Насти. Дьявол — творение господа. Если господь захочет, дьявол мне подчинится. Я задыхаюсь в этой церкви. Выйдем!

ЯВЛЕНИЕ ВТОРОЕ

Генрих, Насти, Гёц.

Генрих и Насти собираются выйти из церкви.


Гёц (входит и направляется к Генриху). Собака, для тебя все средства хороши, чтобы выиграть пари? Ты заставил меня потерять две недели. Я десять раз обошел свои впадения, разыскивал ее повсюду, а теперь узнал, что она была здесь. Больная, тут, на каменном полу. И в том моя вина!

Генрих высвобождается от него и выходит вместе с Насти.

(Повторяет про себя.) Моя вина... Пустые слова... Ты ждешь, что мне станет стыдно, но я не стыжусь. Гордыня сочится из моих ран. Вот уже тридцать пять лет, как я подыхаю от гордыни. Я умираю со стыда... Дальше так нельзя! (Резко.) Лиши меня мысли! Отыми ее у меня!

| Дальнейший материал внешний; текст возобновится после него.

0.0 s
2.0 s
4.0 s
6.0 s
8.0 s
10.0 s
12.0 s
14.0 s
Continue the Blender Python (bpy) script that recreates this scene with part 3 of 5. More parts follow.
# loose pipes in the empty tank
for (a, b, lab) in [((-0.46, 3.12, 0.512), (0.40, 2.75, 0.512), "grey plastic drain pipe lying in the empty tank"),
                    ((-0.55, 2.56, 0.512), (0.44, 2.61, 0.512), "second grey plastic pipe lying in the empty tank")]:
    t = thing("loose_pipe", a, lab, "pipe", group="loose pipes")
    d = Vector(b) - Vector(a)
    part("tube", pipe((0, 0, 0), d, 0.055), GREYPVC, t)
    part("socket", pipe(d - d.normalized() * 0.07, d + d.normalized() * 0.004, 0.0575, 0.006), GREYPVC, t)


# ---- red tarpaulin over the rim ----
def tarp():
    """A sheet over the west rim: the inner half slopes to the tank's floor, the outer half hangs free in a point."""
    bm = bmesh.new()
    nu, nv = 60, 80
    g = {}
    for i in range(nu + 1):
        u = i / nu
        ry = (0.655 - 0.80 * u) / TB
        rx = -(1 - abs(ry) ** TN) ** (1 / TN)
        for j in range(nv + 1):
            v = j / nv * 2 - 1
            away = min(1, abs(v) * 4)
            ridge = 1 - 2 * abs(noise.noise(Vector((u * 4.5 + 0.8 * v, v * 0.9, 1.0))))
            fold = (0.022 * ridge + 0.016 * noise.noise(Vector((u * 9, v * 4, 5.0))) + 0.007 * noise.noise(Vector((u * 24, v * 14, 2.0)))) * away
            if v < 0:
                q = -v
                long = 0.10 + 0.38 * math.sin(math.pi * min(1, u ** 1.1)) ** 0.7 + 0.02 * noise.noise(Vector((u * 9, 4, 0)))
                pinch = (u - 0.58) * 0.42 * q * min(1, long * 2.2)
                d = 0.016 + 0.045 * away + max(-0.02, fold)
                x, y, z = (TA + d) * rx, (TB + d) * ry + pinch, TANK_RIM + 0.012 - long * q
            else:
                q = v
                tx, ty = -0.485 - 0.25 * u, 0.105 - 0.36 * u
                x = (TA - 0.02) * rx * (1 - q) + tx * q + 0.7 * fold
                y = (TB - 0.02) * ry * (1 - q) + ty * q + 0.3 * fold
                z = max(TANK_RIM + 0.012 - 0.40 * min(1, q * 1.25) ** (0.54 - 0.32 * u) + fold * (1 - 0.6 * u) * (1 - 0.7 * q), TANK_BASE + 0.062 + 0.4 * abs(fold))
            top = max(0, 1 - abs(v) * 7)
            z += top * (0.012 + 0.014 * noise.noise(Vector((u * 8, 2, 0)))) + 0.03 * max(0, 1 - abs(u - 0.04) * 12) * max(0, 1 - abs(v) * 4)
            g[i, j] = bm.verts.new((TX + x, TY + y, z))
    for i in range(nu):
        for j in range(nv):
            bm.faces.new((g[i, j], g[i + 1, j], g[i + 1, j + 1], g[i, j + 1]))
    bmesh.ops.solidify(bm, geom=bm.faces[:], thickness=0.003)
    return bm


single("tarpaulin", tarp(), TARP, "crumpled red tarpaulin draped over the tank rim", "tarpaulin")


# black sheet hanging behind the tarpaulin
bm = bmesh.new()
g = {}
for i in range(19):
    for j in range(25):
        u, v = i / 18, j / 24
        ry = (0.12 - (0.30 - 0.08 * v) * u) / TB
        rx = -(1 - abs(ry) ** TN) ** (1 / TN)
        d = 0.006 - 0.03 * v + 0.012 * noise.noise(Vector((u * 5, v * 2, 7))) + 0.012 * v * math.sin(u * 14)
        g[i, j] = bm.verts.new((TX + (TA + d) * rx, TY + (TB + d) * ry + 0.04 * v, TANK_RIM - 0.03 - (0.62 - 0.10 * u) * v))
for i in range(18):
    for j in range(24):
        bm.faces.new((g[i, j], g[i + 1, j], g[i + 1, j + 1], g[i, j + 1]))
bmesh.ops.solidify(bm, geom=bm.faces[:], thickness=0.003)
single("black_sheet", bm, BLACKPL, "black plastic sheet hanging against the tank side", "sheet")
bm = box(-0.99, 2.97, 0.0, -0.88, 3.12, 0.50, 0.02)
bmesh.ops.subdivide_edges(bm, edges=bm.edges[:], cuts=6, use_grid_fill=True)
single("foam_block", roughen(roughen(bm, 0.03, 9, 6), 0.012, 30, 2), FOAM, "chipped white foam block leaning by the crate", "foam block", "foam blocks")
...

Сделай, чтобы я забыл о себе. Преврати меня в насекомое! Да будет так!

То возрастает, то стихает бормотание молящихся крестьян.

Катерина! (Проходит сквозь толпу, вглядываясь в каждого, и зовет.) Катерина! Катерина! (Подходит к распростертому на плитах телу, приподнимает одеяло, тут же опускает его. исчезает за колонной. Слышно, как он продолжает звать.)

Катерина!

ЯВЛЕНИЕ ТРЕТЬЕ

Крестьяне одни. Часы на башне бьют семь. Один из спящих на полу просыпается и вскакивает.

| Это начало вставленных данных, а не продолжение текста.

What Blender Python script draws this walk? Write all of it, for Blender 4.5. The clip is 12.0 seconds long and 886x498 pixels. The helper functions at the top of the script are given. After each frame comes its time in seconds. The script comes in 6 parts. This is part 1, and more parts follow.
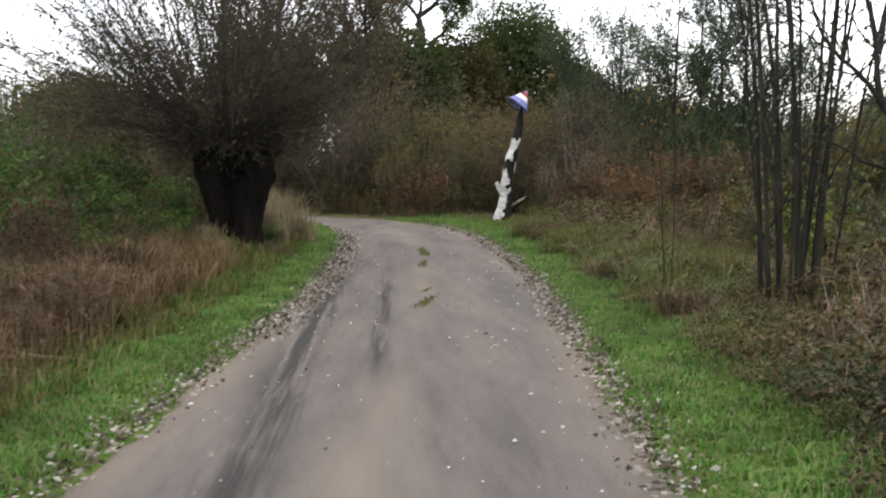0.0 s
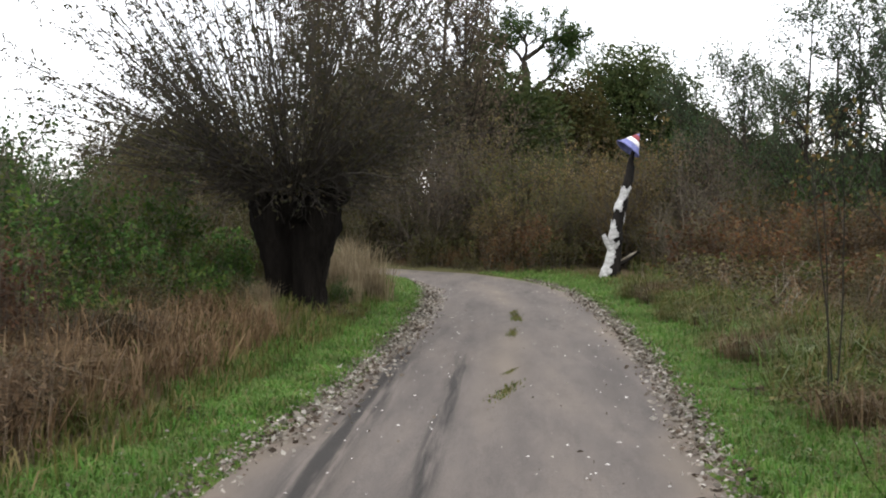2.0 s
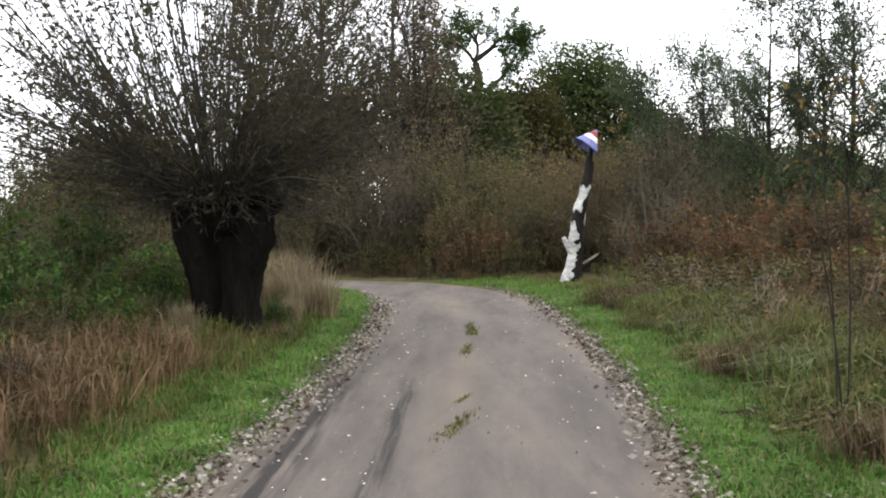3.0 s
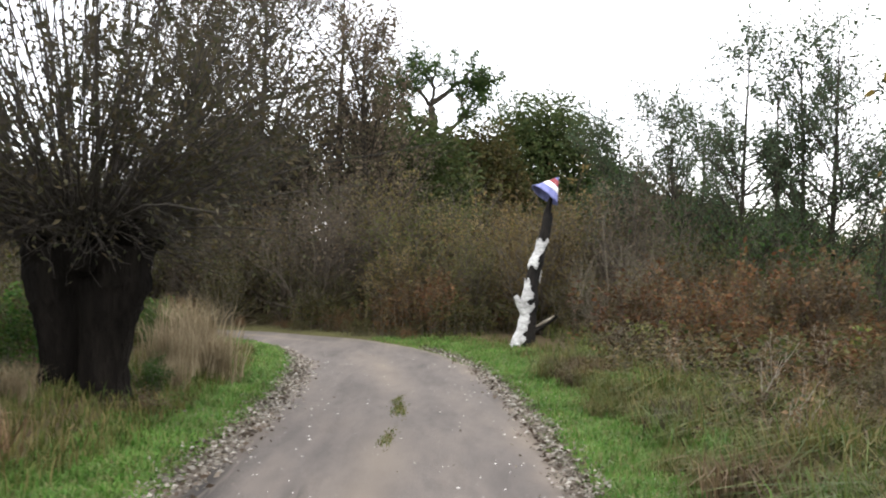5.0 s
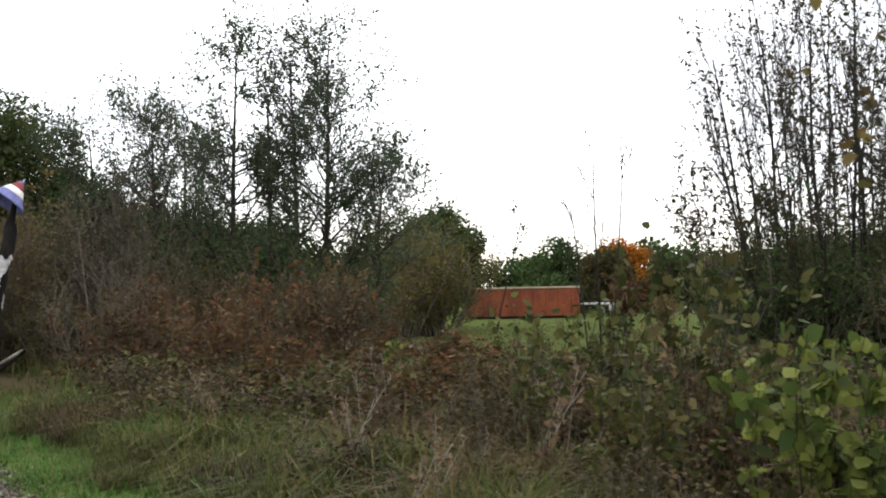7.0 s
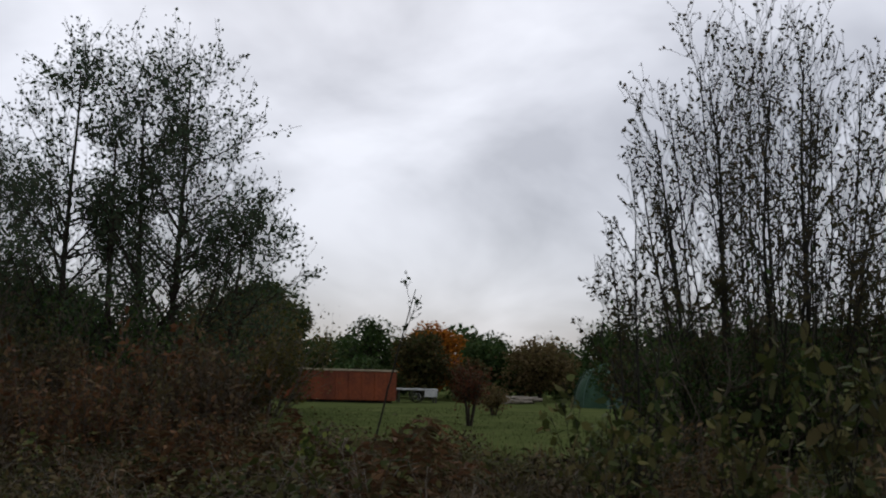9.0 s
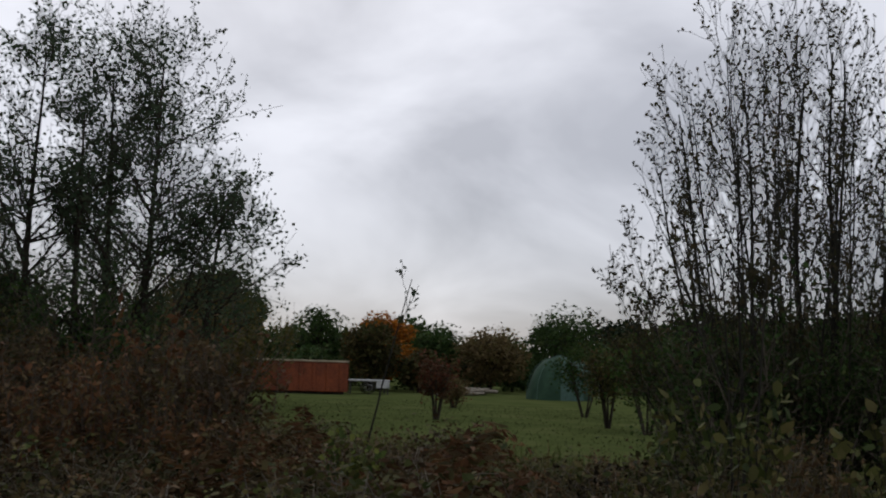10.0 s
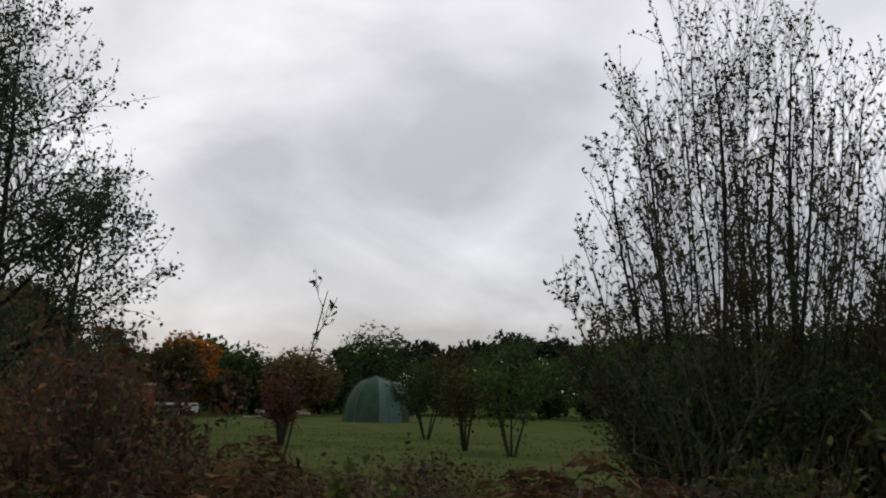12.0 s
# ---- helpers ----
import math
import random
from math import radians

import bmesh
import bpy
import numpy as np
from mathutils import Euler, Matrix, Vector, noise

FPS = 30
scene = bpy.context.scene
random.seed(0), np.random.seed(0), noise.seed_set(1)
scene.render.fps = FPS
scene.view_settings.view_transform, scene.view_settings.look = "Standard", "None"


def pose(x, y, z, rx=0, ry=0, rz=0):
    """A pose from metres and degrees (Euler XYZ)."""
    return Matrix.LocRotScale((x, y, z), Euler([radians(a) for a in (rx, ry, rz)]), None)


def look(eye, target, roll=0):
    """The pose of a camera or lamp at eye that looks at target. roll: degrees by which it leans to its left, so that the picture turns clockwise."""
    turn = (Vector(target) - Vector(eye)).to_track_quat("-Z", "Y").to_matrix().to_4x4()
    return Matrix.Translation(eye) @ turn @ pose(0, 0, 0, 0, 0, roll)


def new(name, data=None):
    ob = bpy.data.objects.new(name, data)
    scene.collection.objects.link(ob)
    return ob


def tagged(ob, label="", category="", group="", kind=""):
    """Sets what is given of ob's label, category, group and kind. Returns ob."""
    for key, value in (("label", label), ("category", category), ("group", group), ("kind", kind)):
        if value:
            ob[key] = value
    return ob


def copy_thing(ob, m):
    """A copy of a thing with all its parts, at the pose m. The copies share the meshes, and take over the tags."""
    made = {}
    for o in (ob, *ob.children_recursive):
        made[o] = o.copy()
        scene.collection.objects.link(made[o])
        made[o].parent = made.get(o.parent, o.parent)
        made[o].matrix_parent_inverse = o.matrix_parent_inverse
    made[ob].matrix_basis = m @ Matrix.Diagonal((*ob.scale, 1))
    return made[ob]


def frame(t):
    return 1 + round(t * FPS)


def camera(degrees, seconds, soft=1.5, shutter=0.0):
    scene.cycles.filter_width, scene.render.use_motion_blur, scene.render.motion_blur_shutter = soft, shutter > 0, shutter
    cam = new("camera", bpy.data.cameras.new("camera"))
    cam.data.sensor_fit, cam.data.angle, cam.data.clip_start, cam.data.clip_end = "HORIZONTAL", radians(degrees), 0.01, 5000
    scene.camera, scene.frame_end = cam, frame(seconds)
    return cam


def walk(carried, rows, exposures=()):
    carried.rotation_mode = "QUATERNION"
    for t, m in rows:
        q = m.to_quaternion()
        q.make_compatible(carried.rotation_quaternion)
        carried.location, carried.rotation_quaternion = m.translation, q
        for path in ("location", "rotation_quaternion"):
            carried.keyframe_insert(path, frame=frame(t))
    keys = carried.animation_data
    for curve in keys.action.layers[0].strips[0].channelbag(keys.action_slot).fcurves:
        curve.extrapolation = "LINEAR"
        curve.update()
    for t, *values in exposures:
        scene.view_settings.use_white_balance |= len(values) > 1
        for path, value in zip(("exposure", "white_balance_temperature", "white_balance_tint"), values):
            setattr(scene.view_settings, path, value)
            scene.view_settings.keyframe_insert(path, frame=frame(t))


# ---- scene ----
# A lane through an overgrown meadow in late autumn. x right, y ahead, z up.

# ---- camera: seconds, x, y, z, yaw, pitch, roll ----
PATH = [
    (0.0, 0.000, 0.000, 1.500, -2.64, -4.51, -0.20),
    (0.5, 0.104, 0.651, 1.517, -5.08, -2.06, -0.28),
    (1.0, 0.204, 1.277, 1.516, 0.45, -2.22, -0.57),
    (1.5, 0.240, 1.953, 1.508, -1.12, -1.35, 0.21),
    (2.0, 0.308, 2.579, 1.495, 3.32, -1.80, -0.63),
    (2.5, 0.357, 3.266, 1.484, 1.13, -1.41, 1.63),
    (4.3, 0.578, 5.614, 1.476, 0.75, -2.35, -0.56),
    (4.5, 0.587, 5.901, 1.488, -0.37, -2.82, 0.37),
    (5.0, 0.654, 6.546, 1.488, -1.51, 1.40, -1.41),
    (5.5, 0.673, 7.297, 1.507, -10.93, 0.33, -2.01),
    (6.0, 0.685, 7.913, 1.509, -18.14, 3.09, -0.85),
    (6.5, 0.688, 8.579, 1.506, -21.78, 0.88, -2.11),
    (7.0, 0.662, 9.104, 1.522, -30.64, 2.39, 1.06),
    (7.4, 0.616, 9.698, 1.497, -29.24, 1.43, -0.63),
    (7.5, 0.611, 9.805, 1.525, -30.50, 2.85, -0.81),
    (9.3, 0.420, 12.092, 1.482, -42.93, 6.69, -1.05),
    (9.5, 0.399, 12.337, 1.494, -42.72, 5.86, -0.69),
    (10.0, 0.328, 12.964, 1.534, -46.02, 6.50, -1.72),
    (10.5, 0.253, 13.581, 1.518, -49.12, 6.15, -1.69),
    (11.0, 0.199, 14.210, 1.513, -51.95, 6.64, -1.37),
    (11.5, 0.140, 14.774, 1.483, -56.32, 8.01, 0.03),
    (12.0, 0.077, 15.394, 1.476, -58.10, 7.97, -1.22),
]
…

1-й мужчина. Который час? Какой теперь день?

2-й мужчина. Сегодня воскресенье. Теперь семь часов. Нет, сегодня не воскресенье.

Голоса. Пришел конец воскресеньям, конец пришел. Больше их никогда не будет. Наш священник унес их с собой. — Он оставил нам только будни, проклятые дни труда и голода.

1-й мужчина. Ну, к дьяволу все это! Лучше снова усну. Разбудите меня, когда настанет Страшный суд.

Женщина. Давайте помолимся.

Хильда входит, неся в руках охапку соломы. За ней следуют две крестьянки, которые также несут солому.

ЯВЛЕНИЕ ЧЕТВЕРТОЕ

Те же, Хильда, потом Гёц.


1-я женщина. Хильда! Это Хильда.

2-я женщина. Как хорошо, что ты пришла! Что слышно в деревне, расскажи нам.

Хильда. Рассказывать нечего. Всюду тишина. Только скотина мычит от страха.

Чей-то голос. А погода хорошая?

Хильда. Не знаю.

Голос. Ты не взглянула на небо?

Хильда. Нет. (Пауза.) Я собрала солому, чтобы сделать постели для больных. (Двум крестьянкам.) Помогите мне!

Они укладывают больного на соломенную подстилку.

Вот. Теперь этого.

Делают то же.

И эту.

Они подымают старую женщину, которая начинает всхлипывать.

Не плачь, прошу тебя. Не расстраивай их. Перестань, бабушка, не то они все заплачут вместе с тобой.

Старуха (всхлипывая). Там мои четки... (Показывает на пол, где она лежала.)

Хильда (рассердившись, берет четки и кидает ей на колени). Держи! (Успокаивается и говорит более мягким тоном.) Молись же, молись! Лучше молитва, чем слезы, — шуму меньше. Нет, погоди, нельзя и молиться и плакать! (Вытирает старухе глаза своим платком.) Вот, утри слезы. Хватит. Не плачь, говорю тебе. Мы не виновны, и бог не вправе нас карать.